Find the lines holding "part" and copy them.

**Raw data**
·····

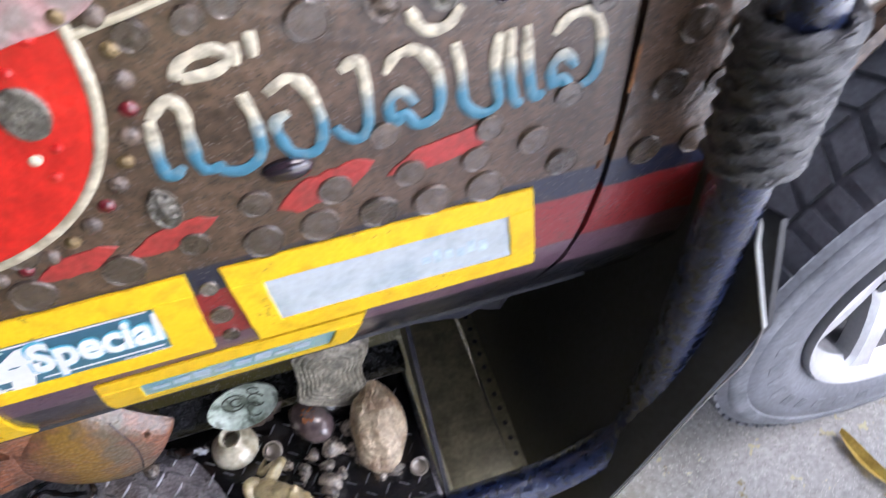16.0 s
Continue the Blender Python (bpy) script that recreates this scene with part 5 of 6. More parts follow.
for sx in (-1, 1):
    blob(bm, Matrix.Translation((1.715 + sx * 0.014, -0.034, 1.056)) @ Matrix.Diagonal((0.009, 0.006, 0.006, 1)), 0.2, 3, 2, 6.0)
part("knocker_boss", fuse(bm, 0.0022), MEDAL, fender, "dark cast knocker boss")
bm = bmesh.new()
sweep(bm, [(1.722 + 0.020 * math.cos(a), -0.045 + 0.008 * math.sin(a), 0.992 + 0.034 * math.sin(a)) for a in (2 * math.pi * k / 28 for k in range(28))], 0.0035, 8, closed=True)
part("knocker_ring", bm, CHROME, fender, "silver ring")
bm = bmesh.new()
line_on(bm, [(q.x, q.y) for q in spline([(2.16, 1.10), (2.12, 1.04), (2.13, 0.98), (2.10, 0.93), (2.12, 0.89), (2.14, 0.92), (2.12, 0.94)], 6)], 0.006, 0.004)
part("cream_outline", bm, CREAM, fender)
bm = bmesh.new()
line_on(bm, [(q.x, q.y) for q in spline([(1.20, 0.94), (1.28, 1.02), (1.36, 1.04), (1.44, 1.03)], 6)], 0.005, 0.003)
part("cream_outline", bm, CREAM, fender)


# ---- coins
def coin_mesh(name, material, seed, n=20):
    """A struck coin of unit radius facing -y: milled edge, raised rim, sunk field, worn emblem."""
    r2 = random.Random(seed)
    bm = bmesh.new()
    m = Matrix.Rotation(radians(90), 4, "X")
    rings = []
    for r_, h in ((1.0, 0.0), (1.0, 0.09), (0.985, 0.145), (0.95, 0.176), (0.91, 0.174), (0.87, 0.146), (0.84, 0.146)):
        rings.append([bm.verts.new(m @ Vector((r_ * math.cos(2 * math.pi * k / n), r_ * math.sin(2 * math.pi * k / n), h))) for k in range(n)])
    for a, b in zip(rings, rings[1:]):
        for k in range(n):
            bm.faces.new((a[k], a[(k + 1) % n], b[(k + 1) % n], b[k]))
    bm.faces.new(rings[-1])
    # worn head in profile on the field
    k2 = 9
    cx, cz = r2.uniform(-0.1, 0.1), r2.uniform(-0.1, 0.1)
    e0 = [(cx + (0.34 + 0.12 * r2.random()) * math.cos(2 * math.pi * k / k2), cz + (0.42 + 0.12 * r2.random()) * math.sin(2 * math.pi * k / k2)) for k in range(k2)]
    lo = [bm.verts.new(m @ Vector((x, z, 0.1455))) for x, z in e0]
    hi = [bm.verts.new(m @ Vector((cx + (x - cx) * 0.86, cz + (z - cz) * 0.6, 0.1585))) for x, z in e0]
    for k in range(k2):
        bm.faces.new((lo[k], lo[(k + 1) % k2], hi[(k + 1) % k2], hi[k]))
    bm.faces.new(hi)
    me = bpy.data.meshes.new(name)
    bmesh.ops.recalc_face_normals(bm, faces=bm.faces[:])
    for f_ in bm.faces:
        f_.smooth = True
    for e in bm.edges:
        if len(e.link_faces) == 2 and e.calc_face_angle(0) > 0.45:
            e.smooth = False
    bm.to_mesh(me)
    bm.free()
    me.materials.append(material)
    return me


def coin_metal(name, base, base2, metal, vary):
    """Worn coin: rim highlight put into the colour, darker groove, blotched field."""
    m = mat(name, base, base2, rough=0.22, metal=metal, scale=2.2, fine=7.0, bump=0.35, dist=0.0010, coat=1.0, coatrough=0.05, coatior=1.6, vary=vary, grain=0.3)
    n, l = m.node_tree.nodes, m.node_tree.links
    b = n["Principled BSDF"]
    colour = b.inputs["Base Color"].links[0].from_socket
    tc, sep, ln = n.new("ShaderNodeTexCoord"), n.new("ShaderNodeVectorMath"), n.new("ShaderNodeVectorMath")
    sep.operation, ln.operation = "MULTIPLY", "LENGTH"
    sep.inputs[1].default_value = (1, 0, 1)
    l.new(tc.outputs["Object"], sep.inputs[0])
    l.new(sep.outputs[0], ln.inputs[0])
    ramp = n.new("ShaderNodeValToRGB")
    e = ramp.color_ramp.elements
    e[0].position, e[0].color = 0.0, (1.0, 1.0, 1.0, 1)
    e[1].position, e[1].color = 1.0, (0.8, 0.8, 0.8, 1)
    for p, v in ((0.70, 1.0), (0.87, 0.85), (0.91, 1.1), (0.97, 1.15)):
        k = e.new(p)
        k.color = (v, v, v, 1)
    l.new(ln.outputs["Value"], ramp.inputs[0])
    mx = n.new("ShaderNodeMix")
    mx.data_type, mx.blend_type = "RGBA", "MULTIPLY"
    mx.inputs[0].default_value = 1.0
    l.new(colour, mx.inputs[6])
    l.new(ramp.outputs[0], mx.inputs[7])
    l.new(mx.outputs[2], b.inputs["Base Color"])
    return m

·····

**Answer to this problem**
Continue the Blender Python (bpy) script that recreates this scene with part 5 of 6. More parts follow.
part("knocker_boss", fuse(bm, 0.0022), MEDAL, fender, "dark cast knocker boss")
part("knocker_ring", bm, CHROME, fender, "silver ring")
part("cream_outline", bm, CREAM, fender)
part("cream_outline", bm, CREAM, fender)